All lines below must be repeated exactly, with the pictures omitted.
_ _ _ _ _
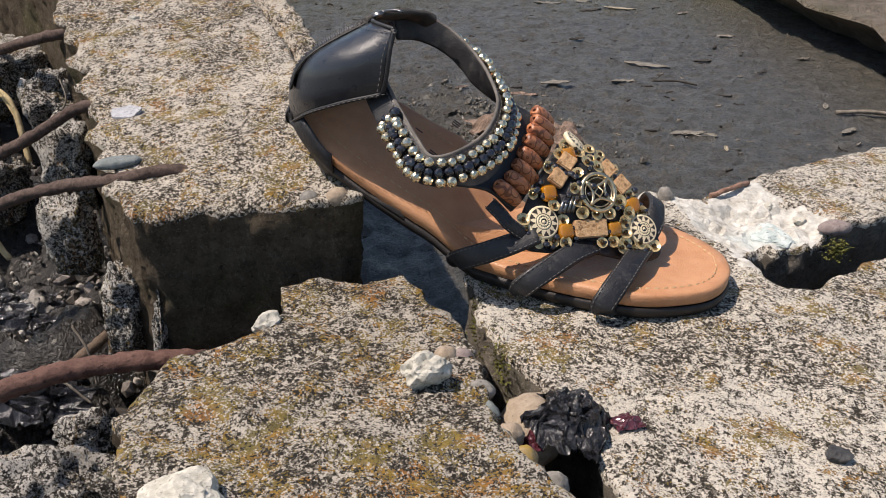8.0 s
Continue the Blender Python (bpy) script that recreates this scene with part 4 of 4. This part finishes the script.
def crumpled(name, at, size, material, label, seed, n=46):
    """A crumpled film: a sheet folded at several scales."""
    bm = bmesh.new()
    vs = []
    for j in range(n):
        row = []
        for i in range(n):
            u, v = i / (n - 1) * 2 - 1, j / (n - 1) * 2 - 1
            u, v = u * math.sqrt(1 - v * v / 2), v * math.sqrt(1 - u * u / 2)
            r = min(1.0, math.hypot(u, v))
            spread = 1 + 0.35 * noise.noise((math.atan2(v, u) * 1.1, seed, 2))
            u, v = u * spread, v * spread
            dome = max(0.0, 1 - r * r)
            q = Vector((u, v, dome * 0.9)) * 1.3 + Vector((seed, seed, 0))
            d = noise.noise_vector(q * 1.6) * 0.30 + noise.noise_vector(q * 4.2) * 0.14
            ridge = abs(noise.noise(q * 3.0)) * 0.45 + abs(noise.noise(q * 7.0)) * 0.20 + abs(noise.noise(q * 14.0)) * 0.08
            row.append(bm.verts.new(((u * (1 - 0.25 * dome) + d.x) * size[0], (v * (1 - 0.25 * dome) + d.y) * size[1], (dome * 0.75 + ridge - 0.25 + d.z * 0.4) * size[2])))
        vs.append(row)
    for a, b in zip(vs, vs[1:]):
        for i in range(n - 1):
            bm.faces.new((a[i], a[i + 1], b[i + 1], b[i]))
    ob = part(name, bm, material)
    ob.location = at
    return tagged(ob, label, "plastic")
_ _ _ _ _
**ANSWER FOR THIS EXERCISE:**
8.0 s
Continue the Blender Python (bpy) script that recreates this scene with part 4 of 4. This part finishes the script.
def crumpled(name, at, size, material, label, seed, n=46):
    """A crumpled film: a sheet folded at several scales."""
    bm = bmesh.new()
    vs = []
    for j in range(n):
        row = []
        for i in range(n):
            u, v = i / (n - 1) * 2 - 1, j / (n - 1) * 2 - 1
            u, v = u * math.sqrt(1 - v * v / 2), v * math.sqrt(1 - u * u / 2)
            r = min(1.0, math.hypot(u, v))
            spread = 1 + 0.35 * noise.noise((math.atan2(v, u) * 1.1, seed, 2))
            u, v = u * spread, v * spread
            dome = max(0.0, 1 - r * r)
            q = Vector((u, v, dome * 0.9)) * 1.3 + Vector((seed, seed, 0))
            d = noise.noise_vector(q * 1.6) * 0.30 + noise.noise_vector(q * 4.2) * 0.14
            ridge = abs(noise.noise(q * 3.0)) * 0.45 + abs(noise.noise(q * 7.0)) * 0.20 + abs(noise.noise(q * 14.0)) * 0.08
            row.append(bm.verts.new(((u * (1 - 0.25 * dome) + d.x) * size[0], (v * (1 - 0.25 * dome) + d.y) * size[1], (dome * 0.75 + ridge - 0.25 + d.z * 0.4) * size[2])))
        vs.append(row)
    for a, b in zip(vs, vs[1:]):
        for i in range(n - 1):
            bm.faces.new((a[i], a[i + 1], b[i + 1], b[i]))
    ob = part(name, bm, material)
    ob.location = at
    return tagged(ob, label, "plastic")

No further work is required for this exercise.